Expansions breed new financial instruments and new ways of financing activity. Defects of the new ways and the new institutions are typically revealed only when the crunch comes. The authorities intervene to prevent localized weakness from leading to a broad decline in asset values; an intervention usually taking the form of the Federal Reserve accepting new types of instruments into its portfolio or acquiescing in refinancing arrangements for new institutions and markets. By this intervention, since it validates the new ways, the central bank sets the stage for a broader acceptance and use of the new financial instruments in subsequent expansions.
If the disrupting effects of banking are to be constrained, the authorities must drop their blinders and accept the need to guide and control the evolution of financial usages and practices. In a world of businessmen and financial intermediaries who aggressively seek profit, innovators will always win the game with regulators. The authorities cannot prevent changes in the structure of portfolios from occurring. What they can do is keep the asset to equity ratio of banks within bounds by setting equity absorption ratios for various types of assets. If the authorities constrain banks and are aware of the activities of fringe banks and other financial institutions, they are in a better position to attenuate the disruptive expansionary tendencies of our economy.
Bankers supervise borrowers and holders of lines of credit. Once a line of credit is opened, the banker has a continuing concern about the affairs of the borrower and about business and financial developments that can affect the customer's viability. Given his behavior as a lender, a bank as a borrower naturally accepts supervision from its actual or potential lenders.

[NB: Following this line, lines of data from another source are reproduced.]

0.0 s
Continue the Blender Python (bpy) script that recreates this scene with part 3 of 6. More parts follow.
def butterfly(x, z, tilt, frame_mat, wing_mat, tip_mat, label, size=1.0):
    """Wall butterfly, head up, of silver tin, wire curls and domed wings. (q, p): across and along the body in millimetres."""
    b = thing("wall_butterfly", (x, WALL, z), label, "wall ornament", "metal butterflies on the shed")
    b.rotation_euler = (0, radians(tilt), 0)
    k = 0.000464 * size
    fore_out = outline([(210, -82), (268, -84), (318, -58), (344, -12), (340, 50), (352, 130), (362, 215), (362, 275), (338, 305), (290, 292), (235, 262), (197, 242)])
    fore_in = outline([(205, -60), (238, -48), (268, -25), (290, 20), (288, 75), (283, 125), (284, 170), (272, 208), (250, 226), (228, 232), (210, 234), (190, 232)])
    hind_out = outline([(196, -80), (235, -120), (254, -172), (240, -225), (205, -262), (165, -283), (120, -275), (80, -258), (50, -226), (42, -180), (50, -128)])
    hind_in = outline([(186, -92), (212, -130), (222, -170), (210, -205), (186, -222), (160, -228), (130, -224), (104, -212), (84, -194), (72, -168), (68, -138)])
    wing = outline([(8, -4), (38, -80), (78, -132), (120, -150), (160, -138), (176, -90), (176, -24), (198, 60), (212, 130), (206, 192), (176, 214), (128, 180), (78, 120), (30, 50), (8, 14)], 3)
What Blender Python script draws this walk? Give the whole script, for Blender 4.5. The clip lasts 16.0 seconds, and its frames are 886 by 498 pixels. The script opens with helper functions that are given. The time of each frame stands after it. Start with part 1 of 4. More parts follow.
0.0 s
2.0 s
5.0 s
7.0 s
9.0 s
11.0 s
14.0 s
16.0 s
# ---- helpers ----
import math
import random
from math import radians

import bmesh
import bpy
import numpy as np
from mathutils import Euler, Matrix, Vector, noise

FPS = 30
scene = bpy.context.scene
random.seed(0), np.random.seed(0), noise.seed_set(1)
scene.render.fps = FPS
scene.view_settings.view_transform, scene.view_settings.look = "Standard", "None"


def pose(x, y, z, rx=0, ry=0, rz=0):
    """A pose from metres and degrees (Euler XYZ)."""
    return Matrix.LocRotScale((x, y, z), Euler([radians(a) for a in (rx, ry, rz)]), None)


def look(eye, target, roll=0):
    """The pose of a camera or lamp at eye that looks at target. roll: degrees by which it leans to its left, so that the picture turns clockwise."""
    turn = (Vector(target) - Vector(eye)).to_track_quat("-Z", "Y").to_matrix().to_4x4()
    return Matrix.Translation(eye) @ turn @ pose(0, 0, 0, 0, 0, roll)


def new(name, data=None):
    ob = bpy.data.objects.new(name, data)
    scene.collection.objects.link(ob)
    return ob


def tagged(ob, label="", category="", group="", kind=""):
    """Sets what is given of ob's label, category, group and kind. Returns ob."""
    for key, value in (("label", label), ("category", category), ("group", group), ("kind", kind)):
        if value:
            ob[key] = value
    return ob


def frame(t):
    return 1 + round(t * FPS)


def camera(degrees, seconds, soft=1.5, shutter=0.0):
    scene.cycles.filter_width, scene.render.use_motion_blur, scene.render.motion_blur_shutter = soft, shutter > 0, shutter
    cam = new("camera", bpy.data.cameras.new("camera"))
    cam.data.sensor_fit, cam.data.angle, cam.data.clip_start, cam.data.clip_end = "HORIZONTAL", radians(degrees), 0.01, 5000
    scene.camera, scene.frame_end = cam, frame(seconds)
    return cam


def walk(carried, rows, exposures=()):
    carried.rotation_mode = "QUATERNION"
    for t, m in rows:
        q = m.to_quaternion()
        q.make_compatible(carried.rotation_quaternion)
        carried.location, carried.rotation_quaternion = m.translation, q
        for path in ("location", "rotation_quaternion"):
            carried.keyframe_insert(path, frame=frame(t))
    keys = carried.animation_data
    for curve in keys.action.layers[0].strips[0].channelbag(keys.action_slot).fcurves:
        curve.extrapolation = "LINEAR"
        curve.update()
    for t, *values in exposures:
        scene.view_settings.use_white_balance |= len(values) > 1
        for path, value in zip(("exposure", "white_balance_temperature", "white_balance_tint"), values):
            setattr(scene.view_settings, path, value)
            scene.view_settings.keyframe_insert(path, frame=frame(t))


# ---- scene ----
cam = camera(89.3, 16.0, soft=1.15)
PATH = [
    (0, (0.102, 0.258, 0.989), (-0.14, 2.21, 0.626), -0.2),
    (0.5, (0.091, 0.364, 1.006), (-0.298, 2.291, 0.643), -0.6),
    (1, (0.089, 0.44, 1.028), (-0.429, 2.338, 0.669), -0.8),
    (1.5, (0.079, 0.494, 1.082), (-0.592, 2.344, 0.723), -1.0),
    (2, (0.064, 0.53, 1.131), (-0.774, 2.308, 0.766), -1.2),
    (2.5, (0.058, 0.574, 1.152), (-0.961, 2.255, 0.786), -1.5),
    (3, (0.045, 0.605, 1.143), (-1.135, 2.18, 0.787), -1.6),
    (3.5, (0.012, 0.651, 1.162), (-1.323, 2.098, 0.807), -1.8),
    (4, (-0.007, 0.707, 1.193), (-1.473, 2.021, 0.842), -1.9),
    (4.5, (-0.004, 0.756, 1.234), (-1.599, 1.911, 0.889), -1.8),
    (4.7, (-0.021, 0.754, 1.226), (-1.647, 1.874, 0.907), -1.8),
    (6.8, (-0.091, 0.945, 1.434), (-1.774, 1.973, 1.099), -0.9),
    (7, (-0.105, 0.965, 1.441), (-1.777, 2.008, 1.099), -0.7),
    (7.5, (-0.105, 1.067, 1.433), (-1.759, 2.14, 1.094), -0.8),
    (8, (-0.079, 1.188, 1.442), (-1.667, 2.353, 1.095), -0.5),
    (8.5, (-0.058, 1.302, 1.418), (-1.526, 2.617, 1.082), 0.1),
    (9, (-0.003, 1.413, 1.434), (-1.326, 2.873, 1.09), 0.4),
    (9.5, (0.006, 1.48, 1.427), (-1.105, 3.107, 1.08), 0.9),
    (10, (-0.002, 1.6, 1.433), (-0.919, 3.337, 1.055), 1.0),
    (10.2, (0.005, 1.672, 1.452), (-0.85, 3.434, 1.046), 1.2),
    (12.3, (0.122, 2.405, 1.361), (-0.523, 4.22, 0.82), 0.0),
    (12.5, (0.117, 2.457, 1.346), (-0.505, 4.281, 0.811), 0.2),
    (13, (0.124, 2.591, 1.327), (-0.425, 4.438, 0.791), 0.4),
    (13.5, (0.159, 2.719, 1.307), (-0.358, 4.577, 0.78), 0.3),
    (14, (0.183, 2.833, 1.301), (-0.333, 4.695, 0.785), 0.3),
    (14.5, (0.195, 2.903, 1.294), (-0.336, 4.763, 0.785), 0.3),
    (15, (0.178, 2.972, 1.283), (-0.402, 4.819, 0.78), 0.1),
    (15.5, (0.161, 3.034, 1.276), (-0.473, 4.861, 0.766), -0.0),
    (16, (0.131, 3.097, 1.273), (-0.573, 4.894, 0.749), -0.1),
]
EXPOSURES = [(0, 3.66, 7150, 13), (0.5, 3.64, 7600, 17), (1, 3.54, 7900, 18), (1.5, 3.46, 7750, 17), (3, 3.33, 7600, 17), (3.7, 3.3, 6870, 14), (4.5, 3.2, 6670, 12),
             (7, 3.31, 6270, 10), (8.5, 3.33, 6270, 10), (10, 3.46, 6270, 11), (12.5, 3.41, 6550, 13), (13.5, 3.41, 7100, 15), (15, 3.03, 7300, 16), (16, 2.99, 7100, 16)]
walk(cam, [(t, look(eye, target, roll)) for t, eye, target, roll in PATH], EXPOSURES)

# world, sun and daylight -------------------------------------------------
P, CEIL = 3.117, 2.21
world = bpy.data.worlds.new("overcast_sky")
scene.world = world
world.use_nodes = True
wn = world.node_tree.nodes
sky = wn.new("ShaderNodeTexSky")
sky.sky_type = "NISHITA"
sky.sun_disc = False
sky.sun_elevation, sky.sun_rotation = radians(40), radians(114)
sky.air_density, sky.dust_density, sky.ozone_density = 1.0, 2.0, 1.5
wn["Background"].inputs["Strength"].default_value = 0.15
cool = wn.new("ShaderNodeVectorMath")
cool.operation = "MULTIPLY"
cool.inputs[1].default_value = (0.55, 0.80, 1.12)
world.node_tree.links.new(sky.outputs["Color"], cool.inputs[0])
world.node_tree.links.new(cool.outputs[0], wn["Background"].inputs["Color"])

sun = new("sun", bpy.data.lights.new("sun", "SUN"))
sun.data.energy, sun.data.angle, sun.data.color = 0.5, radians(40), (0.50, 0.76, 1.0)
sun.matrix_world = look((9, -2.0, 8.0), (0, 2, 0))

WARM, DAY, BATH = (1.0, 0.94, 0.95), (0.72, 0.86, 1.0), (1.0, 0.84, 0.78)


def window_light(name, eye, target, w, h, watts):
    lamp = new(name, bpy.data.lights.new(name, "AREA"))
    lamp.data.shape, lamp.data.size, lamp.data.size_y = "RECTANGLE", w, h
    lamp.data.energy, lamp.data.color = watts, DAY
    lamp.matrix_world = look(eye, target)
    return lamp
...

But depositor surveillance has disappeared, a victim of deposit insurance and the merger technique of dealing with distressed banks. Bank examination by the insuring or chartering agency is now a substitute for depositor surveillance. Thus the insuring authority should have power to constrain and control business practices of its policy holders. If the deposits were uninsured, depositors would walk away from banks with low equity ratios and suspect assets. As substitutes for this depositor surveillance, the regulating and insuring authorities must be able to constrain bank asset to equity ratios and asset structures.
Commercial bank reserves mainly result from the ownership of government securities by the Federal Reserve. The government security/open market technique of supplying reserves to the banking system is not the only way reserves can be furnished. Prior to the Great Depression, a major part of reserves that were not based on gold were based on borrowings by banks at the discount window. The resurrection of the discount window as a normal source of bank reserves is a way of tightening Federal Reserve control over commercial banks. If commercial banks normally borrow at the Federal Reserve discount window, they will necessarily accept and be responsive to guidance by the Federal Reserve.
As long as bank reserves are mainly the result of open-market purchases of government securities, the giant banks are virtually immune to Federal Reserve pressures. If normal functioning required banks to borrow at the discount window, then the capital adequacy and asset structure of banks would be under Federal Reserve supervision. This would then diminish the destabilizing influences in our economy that result from too rapid an expansion of bank financing of business and asset holdings.